>> BEGIN DATA PROVIDED

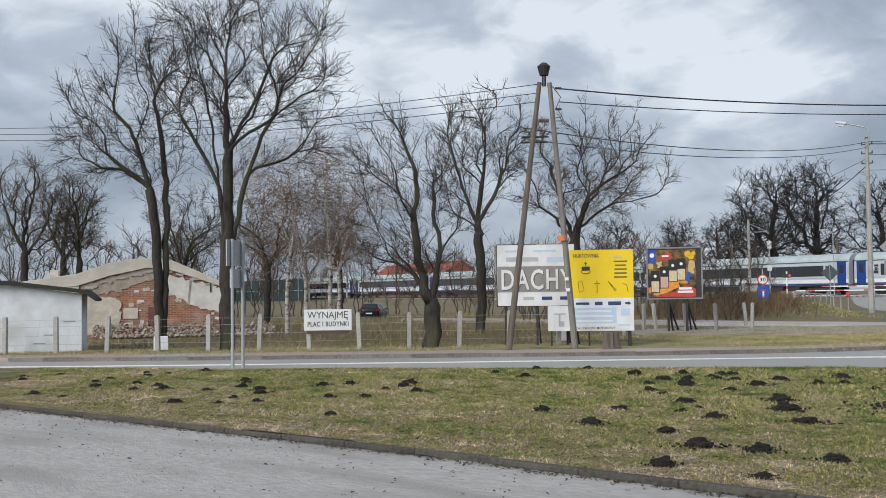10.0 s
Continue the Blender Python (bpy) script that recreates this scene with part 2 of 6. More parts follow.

>> END DATA PROVIDED
>> BEGIN DATA PROVIDED

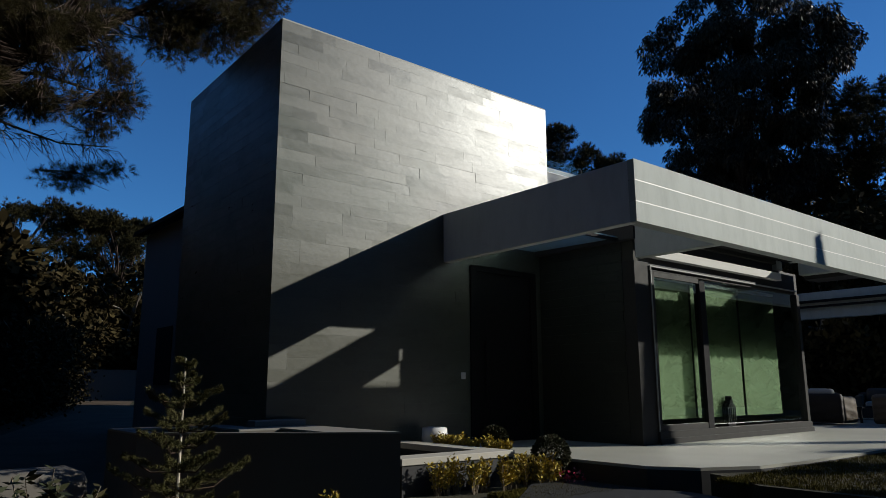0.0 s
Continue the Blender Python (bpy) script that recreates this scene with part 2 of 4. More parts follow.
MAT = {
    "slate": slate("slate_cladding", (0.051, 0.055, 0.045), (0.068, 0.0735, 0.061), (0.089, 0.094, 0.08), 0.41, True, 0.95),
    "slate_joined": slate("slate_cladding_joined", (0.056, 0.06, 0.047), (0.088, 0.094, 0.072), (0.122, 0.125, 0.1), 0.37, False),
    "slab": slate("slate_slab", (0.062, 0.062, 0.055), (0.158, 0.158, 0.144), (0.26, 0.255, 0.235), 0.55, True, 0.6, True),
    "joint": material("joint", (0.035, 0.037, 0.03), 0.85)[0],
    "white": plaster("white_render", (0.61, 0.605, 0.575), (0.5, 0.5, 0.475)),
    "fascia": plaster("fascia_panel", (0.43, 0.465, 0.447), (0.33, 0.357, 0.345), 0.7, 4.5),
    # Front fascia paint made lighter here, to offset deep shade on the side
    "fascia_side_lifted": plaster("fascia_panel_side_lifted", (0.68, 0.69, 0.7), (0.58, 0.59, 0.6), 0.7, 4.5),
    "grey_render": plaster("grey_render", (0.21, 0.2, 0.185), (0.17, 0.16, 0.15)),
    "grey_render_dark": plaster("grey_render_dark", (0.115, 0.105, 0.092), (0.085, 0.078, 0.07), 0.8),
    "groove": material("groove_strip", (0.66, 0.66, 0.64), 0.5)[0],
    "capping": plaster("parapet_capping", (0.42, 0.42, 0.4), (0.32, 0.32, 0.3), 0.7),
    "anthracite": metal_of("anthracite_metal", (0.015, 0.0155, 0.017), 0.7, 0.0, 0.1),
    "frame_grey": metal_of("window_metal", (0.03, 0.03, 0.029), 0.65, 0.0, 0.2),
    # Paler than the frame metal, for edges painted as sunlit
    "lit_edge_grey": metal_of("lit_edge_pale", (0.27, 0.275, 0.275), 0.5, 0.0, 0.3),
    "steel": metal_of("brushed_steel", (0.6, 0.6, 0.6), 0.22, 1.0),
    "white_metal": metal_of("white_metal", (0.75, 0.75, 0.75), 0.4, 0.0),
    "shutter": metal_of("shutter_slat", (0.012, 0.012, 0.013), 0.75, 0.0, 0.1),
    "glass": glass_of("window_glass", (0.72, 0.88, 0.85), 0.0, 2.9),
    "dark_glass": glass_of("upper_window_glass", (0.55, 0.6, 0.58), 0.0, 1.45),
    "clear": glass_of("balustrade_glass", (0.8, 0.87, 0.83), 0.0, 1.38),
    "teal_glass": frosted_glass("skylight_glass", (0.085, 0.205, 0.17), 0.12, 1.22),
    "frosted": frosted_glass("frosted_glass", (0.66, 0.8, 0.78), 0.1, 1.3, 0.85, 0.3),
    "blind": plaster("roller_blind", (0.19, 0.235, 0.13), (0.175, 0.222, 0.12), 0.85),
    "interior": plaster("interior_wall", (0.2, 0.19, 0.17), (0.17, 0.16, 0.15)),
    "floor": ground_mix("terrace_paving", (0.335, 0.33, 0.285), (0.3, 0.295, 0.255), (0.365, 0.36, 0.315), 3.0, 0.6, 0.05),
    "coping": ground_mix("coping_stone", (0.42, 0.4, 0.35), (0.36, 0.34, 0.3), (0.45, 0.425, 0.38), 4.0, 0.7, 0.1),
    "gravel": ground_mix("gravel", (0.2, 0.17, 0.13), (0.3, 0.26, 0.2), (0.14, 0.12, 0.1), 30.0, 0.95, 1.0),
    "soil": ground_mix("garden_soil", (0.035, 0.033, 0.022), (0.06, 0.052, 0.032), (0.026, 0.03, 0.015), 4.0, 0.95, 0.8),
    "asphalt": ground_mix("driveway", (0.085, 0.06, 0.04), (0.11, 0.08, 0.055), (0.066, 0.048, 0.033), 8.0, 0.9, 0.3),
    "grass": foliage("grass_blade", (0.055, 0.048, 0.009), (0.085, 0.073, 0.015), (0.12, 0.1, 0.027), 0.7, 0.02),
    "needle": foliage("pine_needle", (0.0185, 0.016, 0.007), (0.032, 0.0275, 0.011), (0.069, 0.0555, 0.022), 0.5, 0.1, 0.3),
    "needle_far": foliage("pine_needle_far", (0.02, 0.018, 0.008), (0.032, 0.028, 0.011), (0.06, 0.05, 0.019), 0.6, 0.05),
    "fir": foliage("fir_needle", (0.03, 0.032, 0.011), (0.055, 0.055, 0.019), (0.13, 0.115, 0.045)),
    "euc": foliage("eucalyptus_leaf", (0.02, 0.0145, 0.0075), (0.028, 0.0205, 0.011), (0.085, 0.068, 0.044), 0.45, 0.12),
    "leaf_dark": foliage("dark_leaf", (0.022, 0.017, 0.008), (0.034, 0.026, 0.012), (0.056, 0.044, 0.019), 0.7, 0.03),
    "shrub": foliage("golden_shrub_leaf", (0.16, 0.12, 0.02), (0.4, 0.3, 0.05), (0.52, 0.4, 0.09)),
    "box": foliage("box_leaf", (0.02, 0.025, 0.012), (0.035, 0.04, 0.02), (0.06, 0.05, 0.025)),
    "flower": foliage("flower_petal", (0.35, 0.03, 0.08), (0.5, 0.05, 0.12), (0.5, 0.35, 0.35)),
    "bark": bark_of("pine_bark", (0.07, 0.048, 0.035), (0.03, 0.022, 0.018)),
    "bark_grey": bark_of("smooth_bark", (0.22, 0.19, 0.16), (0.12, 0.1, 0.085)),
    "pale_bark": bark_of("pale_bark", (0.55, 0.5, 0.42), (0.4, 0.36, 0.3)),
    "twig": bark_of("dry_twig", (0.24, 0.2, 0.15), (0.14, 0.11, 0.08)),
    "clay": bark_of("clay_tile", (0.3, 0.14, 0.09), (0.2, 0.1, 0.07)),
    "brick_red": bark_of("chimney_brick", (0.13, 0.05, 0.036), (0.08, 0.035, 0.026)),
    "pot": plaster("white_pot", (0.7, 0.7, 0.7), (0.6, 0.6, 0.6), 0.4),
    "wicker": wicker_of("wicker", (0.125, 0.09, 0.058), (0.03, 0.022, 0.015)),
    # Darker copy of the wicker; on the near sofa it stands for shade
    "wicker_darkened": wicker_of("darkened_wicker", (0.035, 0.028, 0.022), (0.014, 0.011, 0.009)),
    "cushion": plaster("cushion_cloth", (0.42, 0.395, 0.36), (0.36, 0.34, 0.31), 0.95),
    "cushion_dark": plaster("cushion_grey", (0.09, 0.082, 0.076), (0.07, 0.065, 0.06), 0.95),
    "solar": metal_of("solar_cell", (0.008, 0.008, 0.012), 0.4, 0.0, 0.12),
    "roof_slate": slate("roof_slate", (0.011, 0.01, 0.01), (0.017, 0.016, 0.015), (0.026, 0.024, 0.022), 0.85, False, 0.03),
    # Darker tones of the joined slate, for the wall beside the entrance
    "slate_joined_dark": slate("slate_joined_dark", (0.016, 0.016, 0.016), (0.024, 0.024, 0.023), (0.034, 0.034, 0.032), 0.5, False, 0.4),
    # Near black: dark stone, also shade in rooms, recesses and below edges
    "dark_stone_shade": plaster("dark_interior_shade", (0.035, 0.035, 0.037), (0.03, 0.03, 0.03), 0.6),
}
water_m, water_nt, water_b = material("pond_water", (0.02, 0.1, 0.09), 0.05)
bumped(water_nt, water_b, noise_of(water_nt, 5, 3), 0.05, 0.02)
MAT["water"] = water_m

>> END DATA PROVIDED

GIVEN PROBLEM → Pick out every line with the string "Blender" and copy it.

ANSWER FOR THE TASK →
Continue the Blender Python (bpy) script that recreates this scene with part 2 of 6. More parts follow.
Continue the Blender Python (bpy) script that recreates this scene with part 2 of 4. More parts follow.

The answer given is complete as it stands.